Now I might share some of my concerns about their model, but also, recognizing the similiarity of the emerging church ideas, I have these concerns for myself and friends as well:
I have been to a service like Willow Creek, it was my impression that many did not move from the "seeker service" to full discipleship, and infact were content to be entertained by the professional "performance" of the church. and i must recognize that there are many that come to emerging churches that come for the cool mystic worship, the discussions, the community, yet are not called to full discipleship.
I have tried to do similiar things in the past and have wound up having a church full of other CHristians wanting to come to a church that is "cooler" though I care for these people, I was desirous of providing a church for my nonChristian friends not a new service for unsatisfied Christians we must watch that we don't build churches only of discontent Christians
I believe that whenever we create power bases of this incredible size we cause corruption. That the politics of this power, will always cause us to compromise in some way. I do not believe leaders should be put under this strain. I believe we can and should seek to remain free from the stain of power. the emerging church is now developing the credibility, and the notoriety to become a significant power structure, I as a leader must seek to become not a power weilder, but a servant of all.
I do believe that the increasingly post modern world requires a more relational style of outreach, as well as a more relational structure. But I applaud the efforts of all of my friends to make the truth of Jesus love known to all.
Saturday, November 05, 2005
We batted well last weekend. I held up my end of the tail. Got eight runs, and wasn't out when our innings were over. Those eight runs included my first boundry, so I was pretty excited.

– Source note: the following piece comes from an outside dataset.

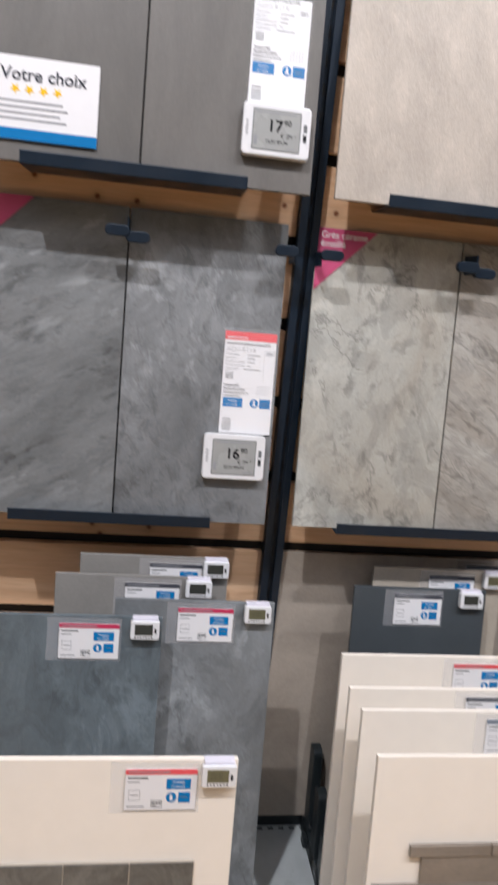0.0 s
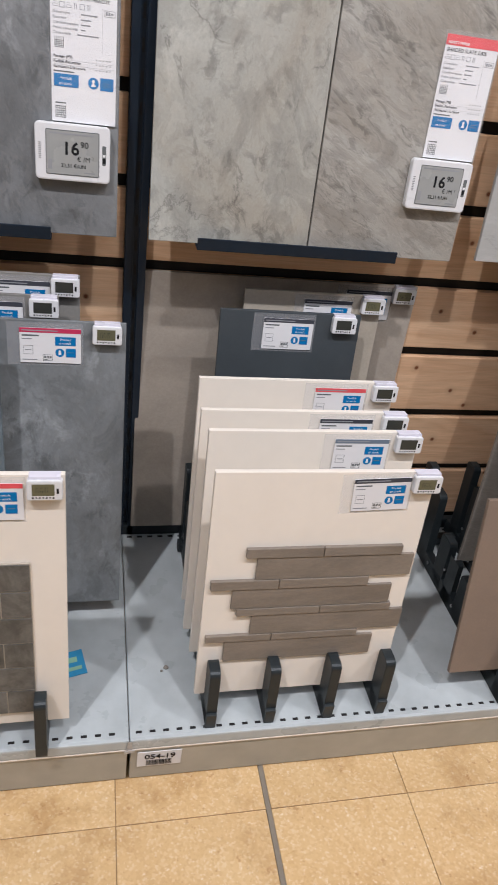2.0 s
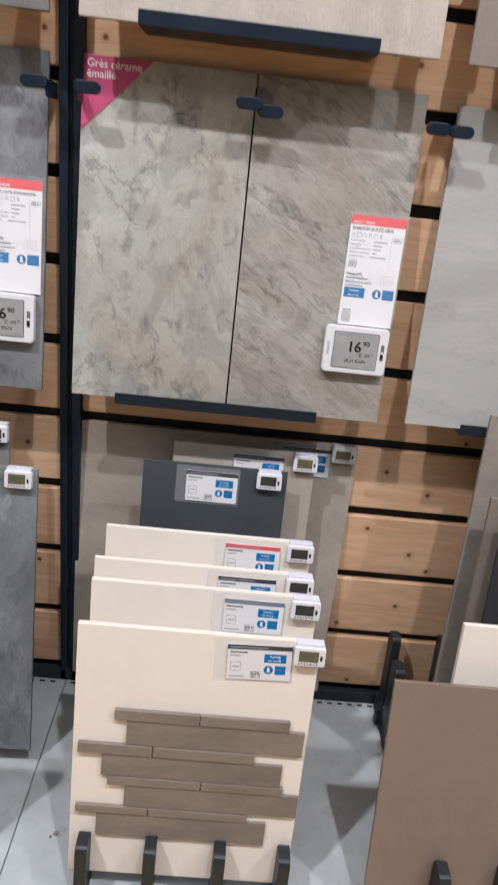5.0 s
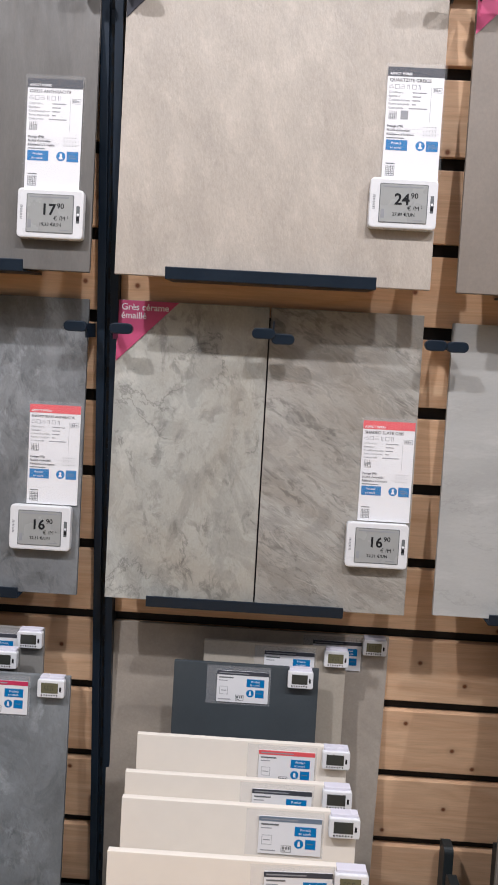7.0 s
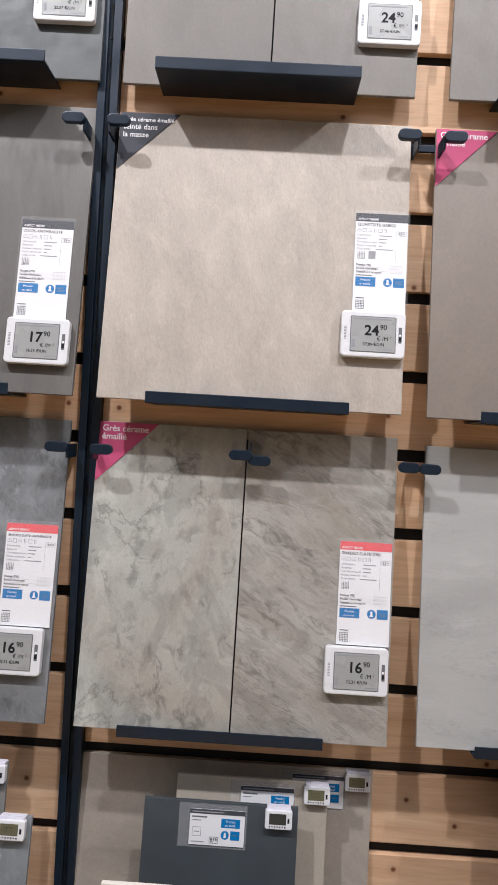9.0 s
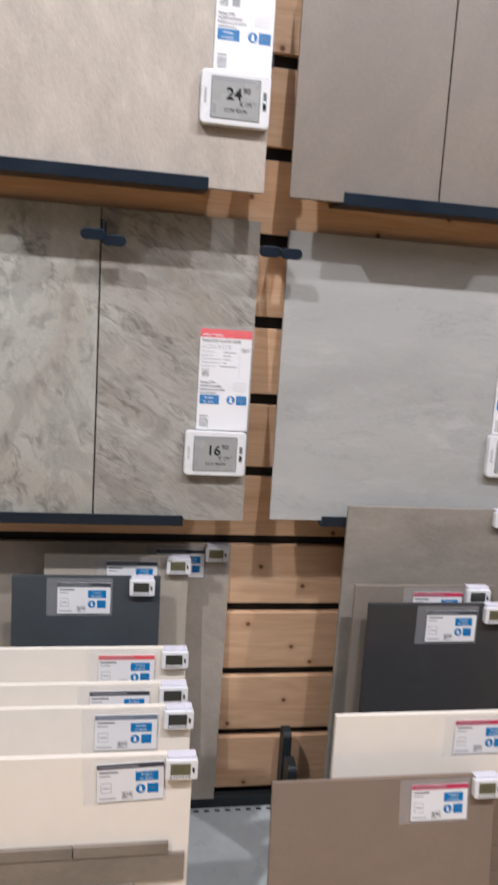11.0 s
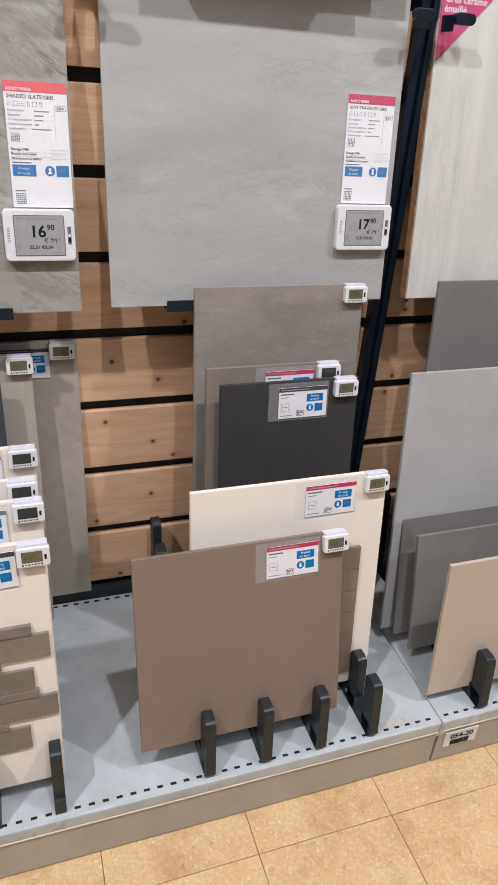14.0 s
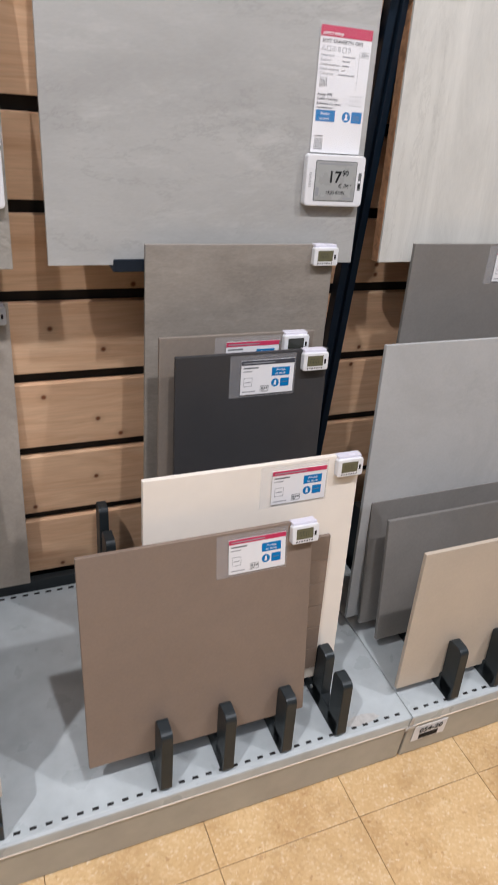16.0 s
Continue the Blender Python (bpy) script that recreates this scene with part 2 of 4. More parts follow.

I was also very glad we were batting instead of fielding. I attempted to adjust my bowling action a bit to be quicker and a bit flatter, wanting to cut down on my bounce. The results were, I completely lost my form. I was all over the place, I was worried if the captain gave me the ball, I wouldn't have been able to hit the pitch. But we batted. What a relief!!!
Over the week I didn't get to the nets because it was raining a bit and I was very busy. But I started to pull it back together at training on Thursday. Yesterday morning I bowled a few before the match and I felt pretty good, I wanted the ball.
I fielded energetically as I usually do. Saved a few runs, but dropped a catch. Luckily my drop didn't cost us much. Late in our innings they gave me the ball, and I was hoping things would go alright. The ball was coming out really well. I bowled two overs and they only scored three off of me. I was dropped once at slip but it was a very difficult catch. But the ball was really turning, bouncing nice and high, and I even bowled a wrong'in that completely fooled the batter. The other bowler wound up taking the eighth wicket, but they didn't have the last two batsmen, so they were all out for 120 and we won by ninety odd runs. I was disappointed though, because I really wanted to keep bowling.
Made me very anxious to get back out on the pitch, I love this game
Over the next few days I will write down some of my insights over the past few days, but the biggest things in relation to the internet were...
I find myself being very reactive online. Although I think I am like that in real life to some extent online it seems much more so. It would make me appear unbalanced I am guessing. I tend to fight against things so hard that I don't present a balanced world view, though I atleast feel I hold one.
I spend entirely too much time on forums, where most people would rather argue, than stretch their own minds, and be challenged. This taps into my "warrior nature" which is probably not the part of myself I need to be nurturing at the moment.
If I were to spend less time online, but actually used it more creatively and inteligently I could probably accomplish more, and enjoy myself more.
And, it is very cool how many real life friends I have made through the internet.